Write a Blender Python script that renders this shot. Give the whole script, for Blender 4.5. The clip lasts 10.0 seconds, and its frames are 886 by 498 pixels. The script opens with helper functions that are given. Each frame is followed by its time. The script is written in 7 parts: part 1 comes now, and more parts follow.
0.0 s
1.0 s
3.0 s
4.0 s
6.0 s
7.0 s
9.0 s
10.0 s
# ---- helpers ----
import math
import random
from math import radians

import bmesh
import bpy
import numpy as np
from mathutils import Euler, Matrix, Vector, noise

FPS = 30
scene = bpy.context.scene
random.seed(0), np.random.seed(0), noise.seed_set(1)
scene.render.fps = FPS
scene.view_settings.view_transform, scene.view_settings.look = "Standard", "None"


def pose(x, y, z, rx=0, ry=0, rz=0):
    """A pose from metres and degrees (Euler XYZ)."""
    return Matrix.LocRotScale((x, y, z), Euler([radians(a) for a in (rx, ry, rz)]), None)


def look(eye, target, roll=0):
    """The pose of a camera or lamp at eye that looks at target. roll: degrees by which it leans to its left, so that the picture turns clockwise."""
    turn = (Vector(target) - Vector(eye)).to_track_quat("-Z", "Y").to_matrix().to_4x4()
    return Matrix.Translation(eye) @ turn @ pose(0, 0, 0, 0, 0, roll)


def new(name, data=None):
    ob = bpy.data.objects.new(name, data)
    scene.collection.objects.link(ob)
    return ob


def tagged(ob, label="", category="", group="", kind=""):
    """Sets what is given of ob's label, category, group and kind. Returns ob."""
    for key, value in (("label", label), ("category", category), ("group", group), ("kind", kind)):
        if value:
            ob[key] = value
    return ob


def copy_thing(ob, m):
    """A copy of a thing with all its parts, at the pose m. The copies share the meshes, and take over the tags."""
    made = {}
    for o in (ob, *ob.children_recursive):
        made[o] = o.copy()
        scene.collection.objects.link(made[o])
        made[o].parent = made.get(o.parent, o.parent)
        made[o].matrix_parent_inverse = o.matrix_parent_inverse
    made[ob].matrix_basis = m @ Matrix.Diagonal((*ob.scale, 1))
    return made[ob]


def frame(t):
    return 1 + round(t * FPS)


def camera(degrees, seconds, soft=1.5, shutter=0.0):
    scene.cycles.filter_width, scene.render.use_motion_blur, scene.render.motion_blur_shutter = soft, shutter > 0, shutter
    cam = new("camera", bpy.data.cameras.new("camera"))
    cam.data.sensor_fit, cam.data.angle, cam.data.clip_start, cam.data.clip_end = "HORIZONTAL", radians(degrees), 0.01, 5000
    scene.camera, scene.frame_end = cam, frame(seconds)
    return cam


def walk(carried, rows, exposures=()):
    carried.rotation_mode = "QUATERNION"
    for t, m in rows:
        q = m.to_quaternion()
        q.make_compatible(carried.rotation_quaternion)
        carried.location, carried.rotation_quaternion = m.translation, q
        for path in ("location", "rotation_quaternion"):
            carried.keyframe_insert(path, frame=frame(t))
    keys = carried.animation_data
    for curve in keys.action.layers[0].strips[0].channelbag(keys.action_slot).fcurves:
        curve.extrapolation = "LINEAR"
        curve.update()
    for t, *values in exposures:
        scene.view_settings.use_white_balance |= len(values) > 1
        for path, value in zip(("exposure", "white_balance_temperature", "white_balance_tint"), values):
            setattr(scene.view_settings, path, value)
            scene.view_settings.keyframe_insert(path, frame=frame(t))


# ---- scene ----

* * *

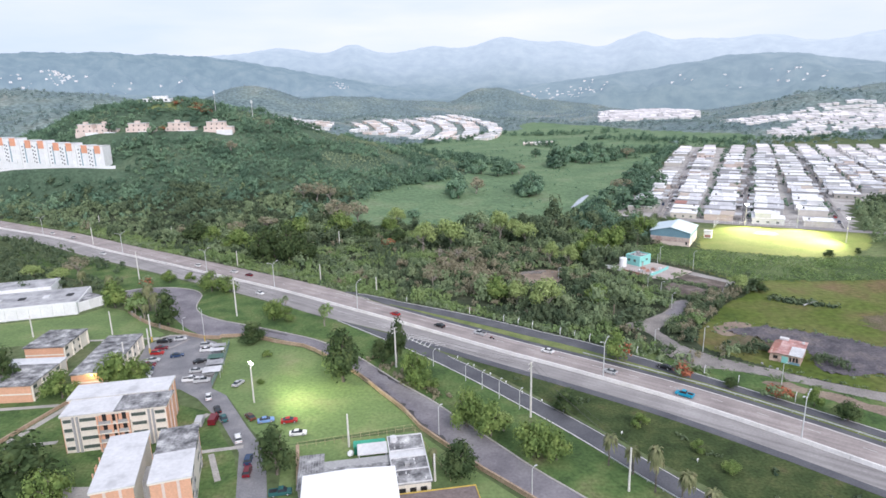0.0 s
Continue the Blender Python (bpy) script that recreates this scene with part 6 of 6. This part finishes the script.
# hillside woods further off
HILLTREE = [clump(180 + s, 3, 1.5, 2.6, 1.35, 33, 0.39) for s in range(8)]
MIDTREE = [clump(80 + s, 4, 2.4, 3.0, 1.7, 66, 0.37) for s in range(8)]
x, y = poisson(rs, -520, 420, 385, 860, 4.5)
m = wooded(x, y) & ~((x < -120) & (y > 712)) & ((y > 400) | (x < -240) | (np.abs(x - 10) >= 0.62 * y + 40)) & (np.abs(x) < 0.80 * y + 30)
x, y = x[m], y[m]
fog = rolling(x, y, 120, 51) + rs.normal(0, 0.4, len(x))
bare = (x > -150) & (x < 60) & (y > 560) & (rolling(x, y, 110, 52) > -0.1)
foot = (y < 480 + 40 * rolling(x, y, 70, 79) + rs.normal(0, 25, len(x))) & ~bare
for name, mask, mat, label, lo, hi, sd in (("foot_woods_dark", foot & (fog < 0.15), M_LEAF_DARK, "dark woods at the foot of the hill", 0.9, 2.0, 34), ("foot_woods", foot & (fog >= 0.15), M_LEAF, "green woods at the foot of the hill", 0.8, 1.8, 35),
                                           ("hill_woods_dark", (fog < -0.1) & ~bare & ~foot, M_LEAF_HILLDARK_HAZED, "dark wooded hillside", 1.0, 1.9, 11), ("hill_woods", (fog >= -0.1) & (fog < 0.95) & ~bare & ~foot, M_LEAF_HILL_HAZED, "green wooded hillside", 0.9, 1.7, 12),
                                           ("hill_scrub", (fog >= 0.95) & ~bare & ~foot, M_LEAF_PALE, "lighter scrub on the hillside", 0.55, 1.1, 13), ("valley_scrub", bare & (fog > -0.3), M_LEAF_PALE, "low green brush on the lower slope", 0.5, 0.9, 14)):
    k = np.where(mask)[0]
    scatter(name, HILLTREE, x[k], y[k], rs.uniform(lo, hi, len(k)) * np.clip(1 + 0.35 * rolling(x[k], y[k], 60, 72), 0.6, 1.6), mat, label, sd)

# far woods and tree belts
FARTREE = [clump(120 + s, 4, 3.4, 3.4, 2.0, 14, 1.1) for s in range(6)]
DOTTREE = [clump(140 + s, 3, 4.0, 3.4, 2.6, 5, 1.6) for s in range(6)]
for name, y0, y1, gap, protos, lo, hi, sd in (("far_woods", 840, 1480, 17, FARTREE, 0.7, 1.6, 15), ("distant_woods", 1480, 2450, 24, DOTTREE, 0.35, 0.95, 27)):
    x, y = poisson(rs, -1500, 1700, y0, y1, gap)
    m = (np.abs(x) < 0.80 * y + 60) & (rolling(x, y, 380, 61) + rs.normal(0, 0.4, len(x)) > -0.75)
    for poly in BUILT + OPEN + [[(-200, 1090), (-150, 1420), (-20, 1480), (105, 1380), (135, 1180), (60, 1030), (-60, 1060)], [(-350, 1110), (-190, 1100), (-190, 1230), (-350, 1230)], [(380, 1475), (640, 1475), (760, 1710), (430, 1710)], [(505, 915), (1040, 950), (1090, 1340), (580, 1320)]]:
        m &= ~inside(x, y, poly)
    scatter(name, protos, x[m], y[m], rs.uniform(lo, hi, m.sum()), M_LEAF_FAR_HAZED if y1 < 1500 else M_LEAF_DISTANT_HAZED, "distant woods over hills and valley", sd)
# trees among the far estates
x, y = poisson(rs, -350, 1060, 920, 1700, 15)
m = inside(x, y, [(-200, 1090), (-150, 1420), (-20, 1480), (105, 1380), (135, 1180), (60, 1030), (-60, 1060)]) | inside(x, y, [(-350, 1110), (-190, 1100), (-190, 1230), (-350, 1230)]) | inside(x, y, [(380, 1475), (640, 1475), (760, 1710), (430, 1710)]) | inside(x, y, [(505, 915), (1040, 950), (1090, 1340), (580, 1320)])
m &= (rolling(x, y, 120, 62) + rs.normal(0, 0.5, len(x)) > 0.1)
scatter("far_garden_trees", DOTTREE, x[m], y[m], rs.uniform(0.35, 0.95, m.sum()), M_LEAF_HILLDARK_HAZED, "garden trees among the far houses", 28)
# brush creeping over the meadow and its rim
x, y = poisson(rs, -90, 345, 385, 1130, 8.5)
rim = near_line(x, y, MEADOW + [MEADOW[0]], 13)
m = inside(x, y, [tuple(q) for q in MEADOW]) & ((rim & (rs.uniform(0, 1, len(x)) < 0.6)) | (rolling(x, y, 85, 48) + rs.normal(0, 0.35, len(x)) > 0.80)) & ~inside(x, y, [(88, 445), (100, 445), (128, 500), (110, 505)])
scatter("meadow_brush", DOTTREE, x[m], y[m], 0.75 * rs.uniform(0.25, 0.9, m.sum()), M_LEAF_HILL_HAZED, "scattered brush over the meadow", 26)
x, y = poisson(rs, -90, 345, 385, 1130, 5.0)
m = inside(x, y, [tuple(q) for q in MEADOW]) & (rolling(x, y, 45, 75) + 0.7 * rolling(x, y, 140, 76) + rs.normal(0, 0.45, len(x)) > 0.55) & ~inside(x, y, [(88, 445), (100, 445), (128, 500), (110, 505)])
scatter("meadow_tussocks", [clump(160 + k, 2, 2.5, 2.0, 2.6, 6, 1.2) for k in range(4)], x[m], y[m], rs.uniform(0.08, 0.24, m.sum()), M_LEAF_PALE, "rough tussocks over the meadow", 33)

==

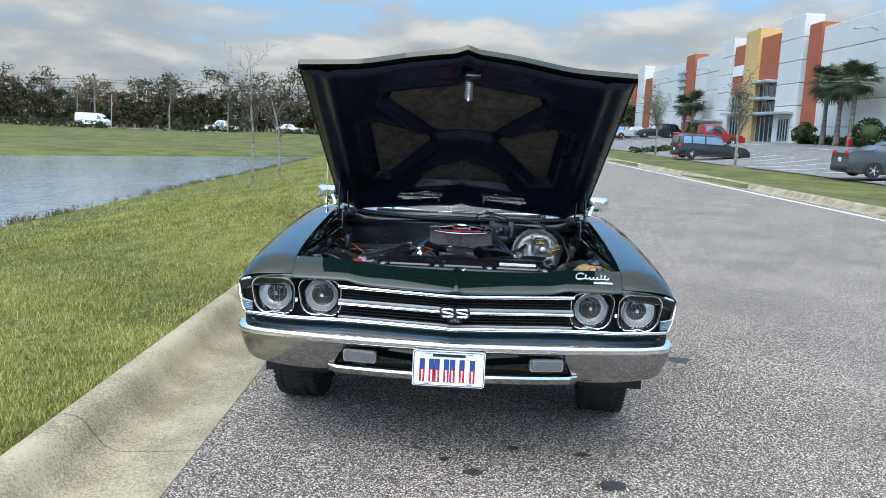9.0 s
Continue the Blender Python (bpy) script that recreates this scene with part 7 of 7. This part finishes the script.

SHORT TASK:
What is the number of lines holding the word "path"? State it alone.

COMPLETED TASK:
5